▶ _What needs to be done_:
Return all the data below as it stands, minus the pictures.

Stored records
....
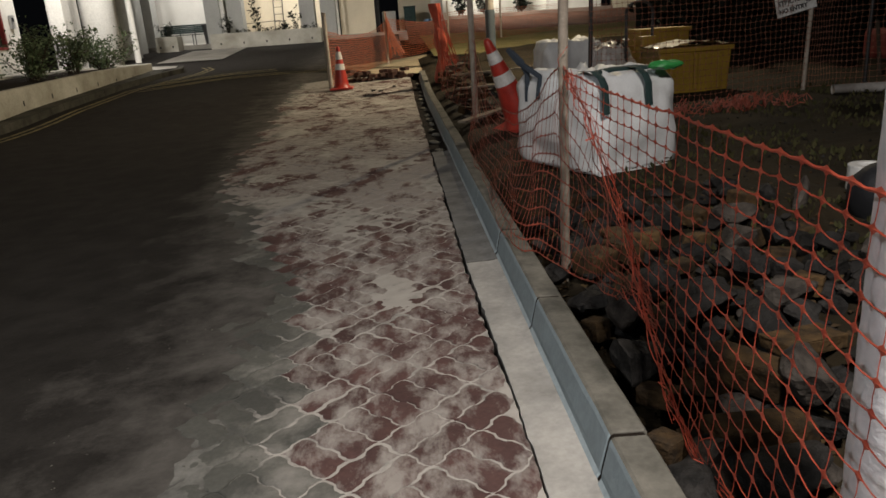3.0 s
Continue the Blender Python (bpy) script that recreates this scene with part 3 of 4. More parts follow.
timber_post((0.664, 2.955, 0.13), 1.22, 0.0195, "weathered pale timber stake holding the orange net", lean=(0.005, 0))
timber_post((0.81, 7.72, 0.13), 1.7, 0.030, "pale timber stake holding the slack net", M_STAKE)
timber_post((-1.24, 14.1, 0.10), 1.38, 0.040, "pale timber stake at the net's corner beside the cone", M_STAKE)
timber_post((-0.17, 17.7, 0.30), 1.22, 0.030, "thin pale stake with an orange net end gathered round it", M_STAKE)
timber_post((1.5, 20.5, 0.55), 1.2, 0.025, "thin pale stake standing in the grass", M_STAKE)
timber_post((3.15, 22.0, 0.6), 1.6, 0.028, "thin pale stake standing in the grass", M_STAKE)
timber_post((1.74, 6.65, 0.15), 1.45, 0.020, "dark slim metal stake behind the white bag", M_BLACK, (0.02, 0))
timber_post((4.6, 7.1, 0.22), 1.5, 0.018, "dark slim metal stake of the rear net fence", M_BLACK)
timber_post((6.6, 6.9, 0.25), 1.5, 0.018, "dark slim metal stake of the rear net fence", M_BLACK)


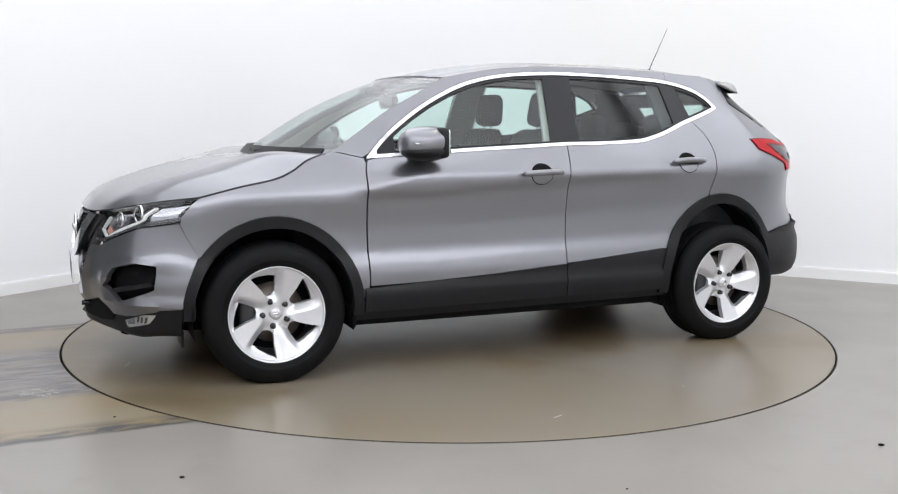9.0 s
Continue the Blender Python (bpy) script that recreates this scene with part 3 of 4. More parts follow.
def HOOD_C(x):
    """Height of the bonnet's middle line: nearly flat, then rolling down to the nose."""
    t = max(0.0, min(1.0, (x - 1.27) / 0.87))
    return 1.083 - 0.165 * t ** 1.6 - 0.06 * t ** 8 - 0.04 * t ** 40


def edge_pt(line, t, fn):
    k = t * (len(line) - 1)
    i = min(int(k), len(line) - 2)
    return fn(lerp(line[i][0], line[i + 1][0], k - i), lerp(line[i][1], line[i + 1][1], k - i))


def hood_front(t):
    def fn(y, z):
        s = FY((y, z))[0][0]
        p = Vector(shell(s, z))
        return p
    p = edge_pt(HOOD_F, t, fn)
    q = flank_pt(*HOODLINE[0])
    return p.lerp(q, max(0, (t - 0.85) / 0.15) ** 2)


def hood_rear(t):
    q = flank_pt(*HOODLINE[-1])
    return Vector((lerp(1.27, q.x, t ** 2.2), q.y * t, lerp(1.083, q.z, t * t)))


def hood_at(u, v):
    a = abs(v)
    F, R = hood_front(a), hood_rear(a)
    C0, C1 = hood_front(0), hood_rear(0)
    xc = lerp(C0.x, C1.x, u ** 1.0)
    C = Vector((xc, 0, HOOD_C(xc)))
    O = edge_pt(HOODLINE, u, flank_pt)
    p = F.lerp(R, u) + C.lerp(O, a) - (C0.lerp(C1, u)).lerp(hood_front(1).lerp(hood_rear(1), u), a)
    lift = 1 - (1 - 4 * u * (1 - u)) ** 2
    p.z += 0.035 * lift * math.sin(math.pi * a ** 1.6) ** 1.0
    # raised outer ridges either side of the flat middle
    ridge = 0.46 + 0.20 * u
    p.z += 0.013 * lift * (1 / (1 + math.exp(-(a - ridge) / 0.025))) * math.exp(-(max(0, a - ridge) / 0.34) ** 2)
    return Vector((p.x, p.y * (1 if v >= 0 else -1), p.z))


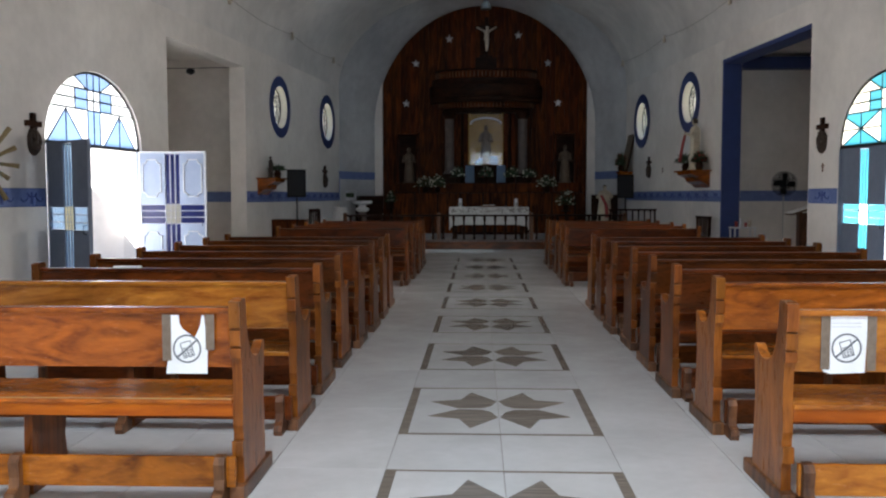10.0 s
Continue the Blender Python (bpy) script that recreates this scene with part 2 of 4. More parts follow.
....
▶ _Task answer_:
3.0 s
Continue the Blender Python (bpy) script that recreates this scene with part 3 of 4. More parts follow.
timber_post((0.664, 2.955, 0.13), 1.22, 0.0195, "weathered pale timber stake holding the orange net", lean=(0.005, 0))
timber_post((0.81, 7.72, 0.13), 1.7, 0.030, "pale timber stake holding the slack net", M_STAKE)
timber_post((-1.24, 14.1, 0.10), 1.38, 0.040, "pale timber stake at the net's corner beside the cone", M_STAKE)
timber_post((-0.17, 17.7, 0.30), 1.22, 0.030, "thin pale stake with an orange net end gathered round it", M_STAKE)
timber_post((1.5, 20.5, 0.55), 1.2, 0.025, "thin pale stake standing in the grass", M_STAKE)
timber_post((3.15, 22.0, 0.6), 1.6, 0.028, "thin pale stake standing in the grass", M_STAKE)
timber_post((1.74, 6.65, 0.15), 1.45, 0.020, "dark slim metal stake behind the white bag", M_BLACK, (0.02, 0))
timber_post((4.6, 7.1, 0.22), 1.5, 0.018, "dark slim metal stake of the rear net fence", M_BLACK)
timber_post((6.6, 6.9, 0.25), 1.5, 0.018, "dark slim metal stake of the rear net fence", M_BLACK)


9.0 s
Continue the Blender Python (bpy) script that recreates this scene with part 3 of 4. More parts follow.
def HOOD_C(x):
    """Height of the bonnet's middle line: nearly flat, then rolling down to the nose."""
    t = max(0.0, min(1.0, (x - 1.27) / 0.87))
    return 1.083 - 0.165 * t ** 1.6 - 0.06 * t ** 8 - 0.04 * t ** 40


def edge_pt(line, t, fn):
    k = t * (len(line) - 1)
    i = min(int(k), len(line) - 2)
    return fn(lerp(line[i][0], line[i + 1][0], k - i), lerp(line[i][1], line[i + 1][1], k - i))


def hood_front(t):
    def fn(y, z):
        s = FY((y, z))[0][0]
        p = Vector(shell(s, z))
        return p
    p = edge_pt(HOOD_F, t, fn)
    q = flank_pt(*HOODLINE[0])
    return p.lerp(q, max(0, (t - 0.85) / 0.15) ** 2)


def hood_rear(t):
    q = flank_pt(*HOODLINE[-1])
    return Vector((lerp(1.27, q.x, t ** 2.2), q.y * t, lerp(1.083, q.z, t * t)))


def hood_at(u, v):
    a = abs(v)
    F, R = hood_front(a), hood_rear(a)
    C0, C1 = hood_front(0), hood_rear(0)
    xc = lerp(C0.x, C1.x, u ** 1.0)
    C = Vector((xc, 0, HOOD_C(xc)))
    O = edge_pt(HOODLINE, u, flank_pt)
    p = F.lerp(R, u) + C.lerp(O, a) - (C0.lerp(C1, u)).lerp(hood_front(1).lerp(hood_rear(1), u), a)
    lift = 1 - (1 - 4 * u * (1 - u)) ** 2
    p.z += 0.035 * lift * math.sin(math.pi * a ** 1.6) ** 1.0
    # raised outer ridges either side of the flat middle
    ridge = 0.46 + 0.20 * u
    p.z += 0.013 * lift * (1 / (1 + math.exp(-(a - ridge) / 0.025))) * math.exp(-(max(0, a - ridge) / 0.34) ** 2)
    return Vector((p.x, p.y * (1 if v >= 0 else -1), p.z))


10.0 s
Continue the Blender Python (bpy) script that recreates this scene with part 2 of 4. More parts follow.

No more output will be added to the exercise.